In this issue the spectral Other is a takeoff on Edward Bulwer-Lytton, the legendarily bad Victorian writer. The ghost of "Phillip Bulwark-Stratton" is determined to see his unfinished masterpiece completed and published, and Glister is willing enough to type it up and see it through the presses, but of course there are complications.
There's a short Skeleton Key story about an unconventional
vampire as a back-up feature, which
would give me an opportunity to compare the art to earlier stories in the
series, if I hadn't donated them all to science
posterity the library because I hadn't
looked at them in 10 years.
Based on memory though, Watson's current artwork is more detailed than his
later highly-stylized SK stories, and more accomplished than
the first ones.
Flight Explorer vol. 1, Various, Random House:
Like Glister, I got this off the all-ages shelf at Lee's Comics, and it's pretty much a short compilation of stories deemed suitable, or anyway saleable, for younger readers.
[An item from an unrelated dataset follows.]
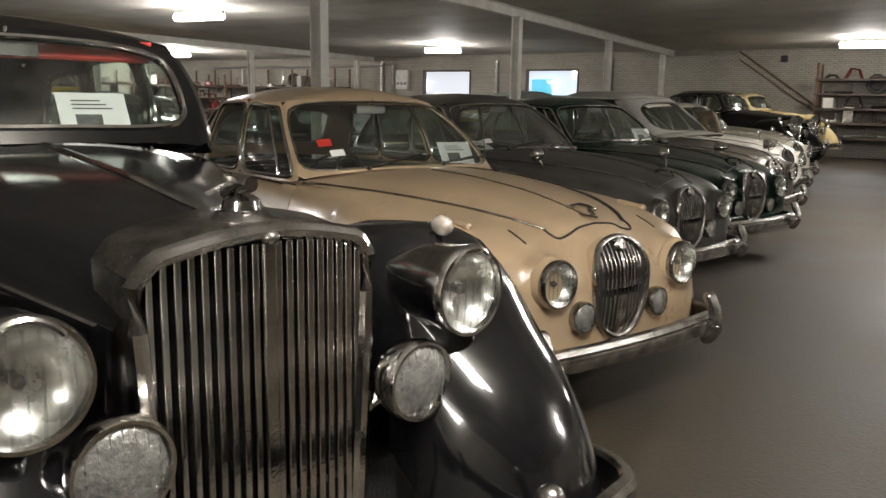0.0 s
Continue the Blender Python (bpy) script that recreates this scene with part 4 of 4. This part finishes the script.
# tube lights; those at (1.3, -2.8) and x = 5.8 are unseen, added as fill
TUBE = glow("lit_tube", (1.0, 0.96, 0.90), TUBE_GLOW)
first = None
for x, y in [(-36.6, 23.6), (-37.5, 28.6), (-25.3, 24.0), (-13.4, 24.8), (-1.1, 26.4), (-34.5, 13.0), (-24.6, 13.2), (-12.6, 13.8), (1.3, 13.8), (1.3, 2.6), (1.3, -2.8), (-36, 2.5), (-24.6, 2.5), (-12.6, 2.5), (5.8, 8.0), (5.8, 19.0)]:
    e = new("tube_light")
    tagged(e, "lit white fluorescent batten under the ceiling", "lamp", "tube lights")
    if first is None:
        first = e
        Geo().box(-0.65, -0.05, 0.07, 0.65, 0.05, 0.13).done("batten", WHITE_STEEL, e, bevel=0.01)
        # radius far over a real tube's: the bloom is put into the shape
        Geo().lathe([(-0.63, 0.001), (-0.63, 0.085), (0.63, 0.085), (0.63, 0.001)], (0, 0.0, 0.018), (1, 0, 0), 12).done("tube", TUBE, e)
        Geo().box(-0.655, -0.03, -0.01, -0.635, 0.03, 0.07).done("lamp_holder", WHITE_STEEL, e)
        Geo().box(0.635, -0.03, -0.01, 0.655, 0.03, 0.07).done("lamp_holder", WHITE_STEEL, e)
        Geo().tube([(-0.45, 0, 0.12), (-0.45, 0, 0.22)], 0.008, 6).done("hanger", PIPE, e)
        Geo().tube([(0.45, 0, 0.12), (0.45, 0, 0.22)], 0.008, 6).done("hanger", PIPE, e)
    else:
        for o in first.children:
            c = o.copy()
            scene.collection.objects.link(c)
            c.parent = e
    e.matrix_basis = pose(x, y, CEIL - 0.22, 0, 0, 6)
    li = bpy.data.lights.new("tube_lamp", "POINT")
    li.shadow_soft_size, li.color = 0.22, (1.0, 0.955, 0.91)
    li.energy = TUBE_WATTS * (1.2 if x < -30 else 2.8 if x < -20 else 0.9 if x < -10 else 0.3 if y > 25 else 0.4 if x > 5 else 1.25 if y > 10 else 0.85)
    lo = new("tube_lamp", li)
    lo.matrix_basis = pose(x, y, CEIL - 0.52, 0, 0, 6)

# ---- the front row of cars ----
beige = saloon("dusty beige sports saloon with chrome grille on the concrete floor", PAINT["beige"], from_lamps(-0.135, 5.14, -19.0), -19.0, LEATHER_DARK, wheel="wire")
graphite = saloon("dull graphite grey saloon with peeling paint and chrome bumper", PAINT["graphite"], from_lamps(-0.53, 7.80, -16.0), -16.0, LEATHER_RED, glass_mat=GLASS_DUSTY, opts=("mirrors", "aerial", "red_side", "bare_wing"))
green = saloon("glossy dark green saloon with a tan interior", PAINT["green"], from_lamps(-0.47, 9.88, -19.5), -20.0, LEATHER_TAN, opts=("bare_wing", "door_mirrors"))
bronze = saloon("dusty bronze grey saloon carrying a loose roof panel", PAINT["bronze"], from_lamps(-0.664, 12.093, -13.0), -13.0, LEATHER_DARK, opts=("bullet_mirrors", "no_mascot", "bare_wing", "dull_bead"))
white = saloon("clean white saloon with a dark grille and chrome bumper", PAINT["white"], from_lamps(-0.99, 14.895, -13.8), -13.8, LEATHER_DARK, opts=("dark_grille", "bare_wing", "dip", "dull_bead", "far_mirror"), chrome=CHROME)
cream = saloon("shiny cream saloon with a black number plate", PAINT["cream"], from_lamps(-1.244, 17.509, -14.2), -14.2, LEATHER_RED, opts=("far_mirror",), chrome=CHROME)
ivory = saloon("dusty ivory saloon with a rust-stained wing", PAINT["ivory"], from_lamps(-1.91, 20.137, -16.0), -16.0, LEATHER_DARK, opts=(), chrome=CHROME_DULL)
roof_piece(bronze)
limo = tall_car("glossy black limousine with a tall chrome radiator grille", PAINT["black"], from_lamps(0.0, 2.69, -13.5, 1.56), -13.5, LEATHER_RED)
black = tall_car("black rounded saloon of the forties", PAINT["black"], (-3.75, 23.5), -13.0, LEATHER_TAN, "saloon", scale=1.08)
yellow = tall_car("pale yellow rounded saloon of the forties", PAINT["yellow"], (-3.7, 26.4), -13.0, LEATHER_TAN, "saloon", scale=1.08)

# cards and stickers in the cars
for car, y, z, lean, turn in ((beige, 0.50, 1.10, 55, -8), (graphite, -0.46, 1.10, 25, 8), (green, 0.54, 1.10, 55, -10), (bronze, 0.52, 1.09, 30, 0), (cream, 0.54, 1.10, 60, -10)):
    c = card(0.22, y, z, lean, turn)
    tagged(on_car(car, c), "white printed card with a photo behind the windscreen", "card", "information cards")
for car, x, y, z in ((limo, 0.0, 0.28, 1.36), (black, 0.0, 0.4, 1.36), (yellow, 0.0, 0.4, 1.36)):
    c = card(x, y, z, 65, 0)
    tagged(on_car(car, c), "white printed card with a photo behind the windscreen", "card", "information cards")


def windscreen_sticker(car, s, t, w, h, material, name, label):
    p = greenhouse(SALOON, s, t)
    u = greenhouse(SALOON, s, t + 0.1) - p
    q = greenhouse(SALOON, s - 0.1, t) - p
    u.y, q.y = -u.y, -q.y
    p.y = -p.y
    u.normalize()
    q.normalize()
    o = u.cross(q).normalized()
    if o.x < 0:
        o = -o
    b = p + o * 0.004
    ob = mesh(name, [b + q * w, b + q * w + u * h, b + u * h, b], [(0, 1, 2, 3)], material, smooth=False)
    ob.matrix_basis = car.matrix_basis
    tagged(ob, label, "sticker")


windscreen_sticker(beige, 1.72, 0.33, 0.085, 0.06, RED_STICKER, "tax_sticker", "faded red sticker on the windscreen")
windscreen_sticker(beige, 1.55, 0.20, 0.085, 0.05, PAPER, "paper_sticker", "small white sticker on the windscreen")
windscreen_sticker(graphite, 1.6, 0.16, 0.08, 0.05, PAPER, "paper_sticker", "small white sticker on the windscreen")

# number plates
def plate(car, text, x, z):
    e = new("number_plate")
    Geo().box(-0.006, -0.25, -0.055, 0.006, 0.25, 0.055).done("plate_panel", PLATE_B, e, bevel=0.004)
    if text:
        cu = bpy.data.curves.new("plate_text", "FONT")
        cu.body, cu.size, cu.align_x, cu.align_y, cu.extrude = text, 0.115, "CENTER", "CENTER", 0.001
        o = new("plate_text", cu)
        o.data.materials.append(PLATE_W)
        o.parent, o.matrix_basis = e, pose(0.009, 0, 0, 90, 0, 90)
    e.matrix_basis = car.matrix_basis @ pose(x, 0, z)
    tagged(e, "black number plate with white characters" if text else "blank metal number plate under the bumper", "number plate")


plate(cream, "AR-10-71", 2.15, 0.355)

# ---- the back rows ----
def back_car(src, x, y, heading):
    small = ("seat", "steering", "wiper", "door_", "wing_bead", "badge", "quarter", "rear_view", "wing_lamp", "bonnet_bead", "dashboard", "aerial", "wing_mirror", "wheel_arch", "bonnet_seam", "bulb")
    c = copy_thing(src, pose(x, y, 0, 0, 0, heading))
    for o in [o for o in c.children_recursive if o.name.startswith(small)]:
        bpy.data.objects.remove(o)
    c["group"] = "cars in the back rows"
    return c


coupe = fastback("olive yellow fastback coupe parked behind the row", PAINT["olive"], (-8.2, 15.7), 165)
sea = tall_car("grey green saloon of the forties seen from behind", PAINT["seafoam"], (-7.9, 18.8), 152, LEATHER_DARK, "saloon", "cars in the back rows", 1.0, PAINT["black"])
silver = saloon("silver grey saloon in the back row", PAINT["silver"], (-9.5, 8.6), 170, LEATHER_DARK, group="cars in the back rows", opts=("bare_wing",))
maroon = saloon("dark maroon saloon in the back row", PAINT["maroon"], (-8.2, 4.6), 168, LEATHER_DARK, group="cars in the back rows", opts=("bare_wing",))
canary = tall_car("yellow old saloon far back in the hall", PAINT["canary"], (-19.5, 15.6), -10, LEATHER_DARK, "saloon", "cars in the back rows")
for src, x, y, h in ((green, -8.6, 11.6, 168), (silver, -15.5, 6.0, -12), (graphite, -15.8, 9.0, -12), (sea, -16.0, 11.8, -10), (silver, -16.2, 14.8, -12), (graphite, -9.2, 23.0, 168),
                     (maroon, -9.4, 25.8, 168), (silver, -22.5, 8.2, 170), (graphite, -22.5, 11.4, 168), (silver, -23.0, 20.4, 168), (silver, -17.2, 24.2, -12), (maroon, 6.3, 6.6, 172), (cream, 5.2, 9.6, 172), (graphite, 5.2, 13.4, 172)):
    c = back_car(src, x, y, h)
    c["label"] = src["label"].split(" with ")[0].replace("in the back row", "").strip().split(" seen ")[0] + " in the far rows"

# ---- along the walls: pipes, racks, box ----
g = Geo()
g.tube([(-30, Y1 - 0.25, 3.02), (-19.2, Y1 - 0.25, 3.02)], 0.05, 8)
g.tube([(-19.2, Y1 - 0.25, 3.02), (-19.2, Y1 - 0.25, 2.2)], 0.04, 8)
for x in (-28, -25.5, -23, -21):
    g.tube([(x, Y1 - 0.25, 3.02), (x, Y1 - 0.25, 2.3), (x + 0.3, Y1 - 0.25, 2.3)], 0.03, 6)
tagged(g.done("wall_pipes", PIPE), "grey pipes run along the brick wall", "pipes")
for x in (-14.35, -9.7, -19.9):
    g = Geo().tube([(x, Y1 - 0.08, 0), (x, Y1 - 0.08, 3.2)], 0.07, 10)
    g.lathe([(-0.06, 0.09), (0.06, 0.09)], (x, Y1 - 0.09, 3.1), (0, 0, 1), 10)
    tagged(g.done("downpipe", PIPE), "grey downpipe fixed to the brick wall", "pipe", "wall downpipes")
e = new("fuse_box")
tagged(e, "grey electrical box on the wall", "electrical box")
Geo().box(-19.1, Y1 - 0.2, 2.05, -18.5, Y1 - 0.002, 2.85).done("cabinet", mat("grey_box", (0.5, 0.49, 0.45), 0.5), e, bevel=0.02)
for k in range(3):
    Geo().lathe([(0, 0.05), (0.03, 0.05), (0.04, 0.03)], (-18.98 + 0.18 * k, Y1 - 0.2, 2.3), (0, -1, 0), 12).done("dial", BLACK, e)
g = Geo().tube([(-5.2, Y1 - 0.05, 3.35), (-2.6, Y1 - 0.05, 1.5)], 0.03, 6)
g.tube([(-5.2, Y1 - 0.05, 3.1), (-2.6, Y1 - 0.05, 1.3)], 0.02, 6)
tagged(g.done("stair_mark", RUST), "rusty sloping strip on the brick wall", "rail")
g = Geo().box(-3.9, Y1 - 0.08, 3.0, -3.7, Y1 - 0.002, 3.2)
tagged(g.done("wall_vent", BLACK, bevel=0.01), "small dark vent in the wall", "vent")

random.seed(4)


def rack(x, y, length, turn, tiers=3, depth=1.0, height=2.9):
    """A steel rack with timber shelves, loaded with car parts."""
    e = new("parts_rack")
    tagged(e, "dark steel rack loaded with old car parts", "rack", "parts racks")
    for k in range(int(length / 2.4) + 1):
        for d in (0, depth):
            Geo().box(k * 2.4 - 0.03, d - 0.03, 0, k * 2.4 + 0.03, d + 0.03, height).done("upright", RUST, e, smooth=False)
    n = int(length / 2.4) * 2.4
    for t in range(tiers):
        z = 0.6 + t * (height - 0.7) / tiers
        Geo().box(-0.05, -0.04, z, n + 0.05, depth + 0.04, z + 0.06).done("shelf", DARK_WOOD, e, smooth=False)
    e.matrix_basis = pose(x, y, 0, 0, 0, turn)
    for t in range(tiers):
        z = 0.6 + t * (height - 0.7) / tiers + 0.06
        xx = 0.2
        while xx < n - 0.4:
            w = random.uniform(0.25, 0.8)
            h = random.uniform(0.12, 0.5)
            kind = random.choice(("box", "panel", "panel", "wheel", "drum", "pipe", "pipe"))
            m_ = random.choice((RUST, DARK_WOOD, CHROME_DULL, STEEL_DARK, PAINT["primer"], PAINT["maroon"], PIPE, WHITE_STEEL))
            q = Geo()
            if kind == "box":
                q.box(0, 0.1, 0, w, depth - 0.15, h)
                nm, lb = "crate", "old crate on the rack"
            elif kind == "panel":
                q.tube([(0, 0.2, 0.03), (w * 0.3, 0.2, h), (w * 0.8, 0.25, h * 0.9), (w, 0.3, 0.03)], 0.03, 6).tube([(0, 0.6, 0.03), (w * 0.3, 0.6, h), (w * 0.8, 0.6, h * 0.9), (w, 0.7, 0.03)], 0.03, 6)
                nm, lb = "body_part", "bent metal body part on the rack"
            elif kind == "wheel":
                w = 0.62
                q.lathe([(-0.08, 0.2), (-0.09, 0.29), (0.09, 0.29), (0.08, 0.2), (0.02, 0.18), (0.0, 0.01)], (0.3, 0.4, 0.30), (0, 1, 0), 20)
                nm, lb, m_ = "spare_wheel", "spare car wheel standing on the rack", RUBBER
            elif kind == "drum":
                q.lathe([(0, 0.001), (0, 0.16), (h, 0.16), (h, 0.001)], (0.17, 0.4, 0), (0, 0, 1), 16)
                w = 0.35
                nm, lb = "drum", "metal drum on the rack"
            else:
                q.tube([(0, 0.2, 0.04), (w, 0.5, 0.04)], 0.04, 8).tube([(0, 0.5, 0.04), (w, 0.3, 0.04), (w, 0.3, h)], 0.03, 8)
                nm, lb = "exhaust_part", "bent exhaust pipe on the rack"
            o = q.done(nm, m_, smooth=kind != "box", bevel=0.01 if kind == "box" else 0)
            o.matrix_basis = e.matrix_basis @ pose(xx, 0, z)
            tagged(o, lb, nm.replace("_", " "), "parts on the racks")
            xx += w + random.uniform(0.05, 0.35)


rack(-31, 29.0, 10, 0)
rack(-41.3, 20.0, 8, 0, depth=1.2)
rack(-41.6, 12.5, 12, -90, depth=1.2)
rack(-27.5, 27.6, 12, -90, 4, 1.0, 2.6)
rack(-31.5, 16.0, 10, -90, 4, 1.0, 2.6)
rack(-2.6, 29.2, 2.5, 0, 5)
rack(0.8, 29.2, 5.0, 0, 5)
rack(6.5, 29.2, 2.5, 0, 5)
e = None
The cutest story is probably Ben Hatke's Zita the Spacegirl episode, "If Wishes Were Socks". The Akiko-esque Zita, feckless Robot Randy, and aggressively serious One receive from a grateful populace a sock that grants wishes. Hilarity ensues. The most whimsical is right afterwards, "Rain Slickers" from Rad Sechrist's Wooden Rivers, which features a weathercat, as in a cat who predicts the weather, accurately, as it turns out.